Saturday, October 08, 2005

"funny but alarming"

I just finished reading the book Pledged: The Secret Life of Sororities, by Alexandra Robbins, described by The New Republic as "fascinating and eye-opening; it's a car crash you can't take your eyes off of..." Basically, blessed with the ability to pass for a nineteen-year-old, the author went undercover for a school year at an unnamed university and followed four sophomores around while they all got wasted (pre-gaming with thermoses of Absolut and Sprite), two of them got raped, one of them had an affair with Professor Stone, and various others did things like have sex on the lawn/floor of a bar/in the backseat and steal other girls' sundresses and thongs.

It reminded me of high school. Not the sex on the lawn but the cattiness that ensues when lots of girls (women? definitely not the group who call themselves womyn) form bonds and a social life that actually has less to do with each other than it does with a preoccupation to get a boyfriend. And a husband.

I spent three years in Nashville at an all-girls school (8th to 10th grade) and the weirdest phenomenon I observed was how easily girls would sell out their alleged friends by saying horrible things about them as soon as they'd left a room. At the time, it was so much more appealing for me to do "bad" and "rebellious" things like run around with my uniform shirt untucked and have Bronco squats (smoking cigarettes in the student parking lot between the SUVs) and crack coconuts on the sidewalk in front of the library with Kristina during lunch. Because I was funny, because I was the actress, because teachers liked my poetry and I did well enough on tests to make the Honor Roll, I had lots of friends and was pretty disengaged from all the social bullshit. But if I hadn't had any confidence to do my own thing, if I had actually wanted to fit in with these girls (imagine hundreds of Reese Witherspoons, who did go there, three years older than I), I think I would have been pretty...miserable. The most popular girls from my class ended up getting M.R.S. degrees at the University of Georgia/Bama/Tennessee/Missississippi and are now married, living in Nashville again. If they're working at all, it's for their fathers' real esate office/law firm and, across the board, they have their own memberships to the Belle Meade Country Club and will, inevitably, send their children to the same schools they attended.

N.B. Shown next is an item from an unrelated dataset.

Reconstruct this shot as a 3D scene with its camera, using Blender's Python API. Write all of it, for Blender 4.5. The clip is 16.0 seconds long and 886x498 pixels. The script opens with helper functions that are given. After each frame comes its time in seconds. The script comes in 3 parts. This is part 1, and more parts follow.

Last night, Robert and I had another fight (about the fact that he had said he would call at a certain time and then never did...and I accused him of treating me "carelessly" and he said that the real problem is that everything is going to be pressurized between us until I have a ring on my finger. But no, I said, not everything is a marriage referendum; this really is just about doing what you said you were going to do) and while we were talking, I was writing baby names on scrap paper:
Ava Julianne Elizabeth
Ava Elizabeth Julianne
Ava Julianne
Noa Isabelle
bulldog named Norris

And finally I said, "I want to be free to see other people. I'm tired of waiting for you. I don't think it should be this hard."
I was thinking about Alpha Sigma Alphas on Spring Break in Negril, Jamaica, drinking from "ten to ten." Did they mean starting at ten o'clock at night or in the morning?
Robert said, "I don't think dumping me is going to solve anything."
I thought, Probably starting in the morning. No self-respecting sorority girl would sleep off a hangover in bed during prime tanning hours.
I said, "Robert, there's nothing else I can do. No one said anything about breaking up; what I'm saying is that I don't feel like I can count on you to do small things."
He was quiet.
"Rob?" I said.
"I'm here," he answered. "And I always get the big things right."
I played three games of tic-tac-toe by myself and I won two of them. The last one was a tie.
"I love you," he said.
"I love you, too," I said.
"I know you do. I know you love me."

5 Comments:

Anonymous shampoozled said...

Hmmm...Doesn't the fact that you were writing down baby names during this conversation sort of illustrate a point?
Missing you sooooo much!

4:44 PM  
Blogger The Girl Who said...

You are too funny! Really, a fantastic writer. Ava was my chosen name for my first girl for the longest time.. I was dating a guy with the last name Adams.. So I wanted to name a girl 'Ava Victoria Adams'.. that way her initials would be her name. Isn't that silly? Thanks for the kindest post I've read yet on my blog.

8:43 PM  
Anonymous Sarah Williams said...

Sarah, what is going on up there in NYC? good lord- baby names. Have I left you completely bereft of all sensibility? haha!
I love reading you!!! And miss you so much! For me, it is such a treasure to be able to read these passages from you.
must run- Mom is on the other line right now babbling about me taking the LSAT. on and on and on.... "and then if you're a trail lawyer...." AGHHHHHH

7:46 PM  
Blogger Unsane said...

hello. good story.

7:41 AM  
Anonymous camille said...

Would you consider yourself a southern belle? Are you from an old Southern family?

I miss writing baby names. It is all so incomplete without a last name. I have been thinking more about dog names these days.